Inadequate Governance
Without proper governance processes, optimization gains quickly erode as new subscriptions are added without oversight. Establish and maintain clear approval and review processes.
Future-Proofing Your Optimization Strategy
The SaaS landscape continues evolving rapidly, requiring adaptive optimization strategies:
Emerging Pricing Models
New pricing models like usage-based billing and outcome-based pricing are becoming more common. Understand these models and how they might provide optimization opportunities for your specific usage patterns.
AI and Automation Integration
Artificial intelligence is being integrated into many SaaS platforms, potentially changing value propositions and usage patterns. Monitor how AI features affect platform value and consider optimization strategies accordingly.

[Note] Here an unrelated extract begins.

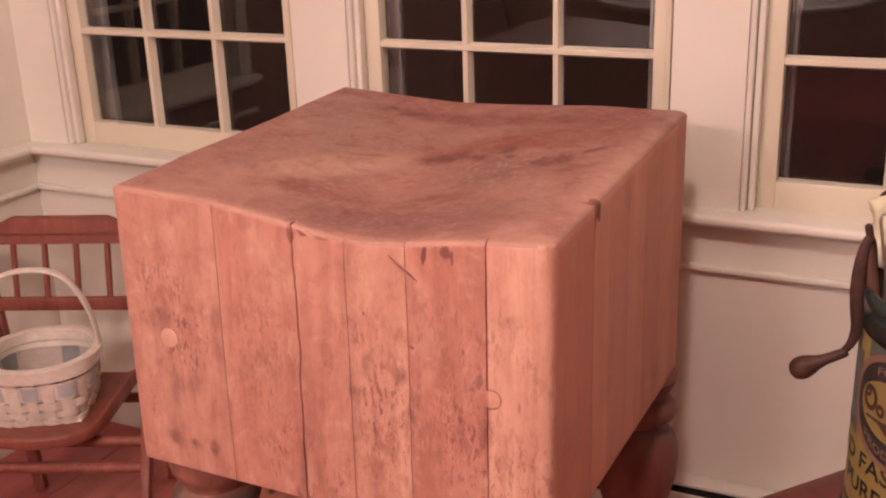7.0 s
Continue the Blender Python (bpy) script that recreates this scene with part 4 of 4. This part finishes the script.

Platform Consolidation Trends
Major platform providers are expanding their capabilities through acquisitions and feature development. Track these trends to identify consolidation opportunities that might not be apparent today.
Conclusion
Subscription cost optimization represents a significant opportunity for most organizations to improve financial performance while maintaining or enhancing operational capabilities. Success requires systematic approaches, ongoing attention, and balance between cost reduction and business value.
The most successful optimization programs treat this as an ongoing business capability rather than a one-time cost reduction exercise. By implementing proper discovery processes, usage analysis, negotiation strategies, and governance frameworks, organizations can achieve sustained reductions in subscription costs while building more strategic relationships with their technology vendors.
Start with a comprehensive audit of your current subscription portfolio, focusing on the highest-cost and lowest-utilization subscriptions for immediate impact. Then build the processes and capabilities needed to maintain optimization gains over time.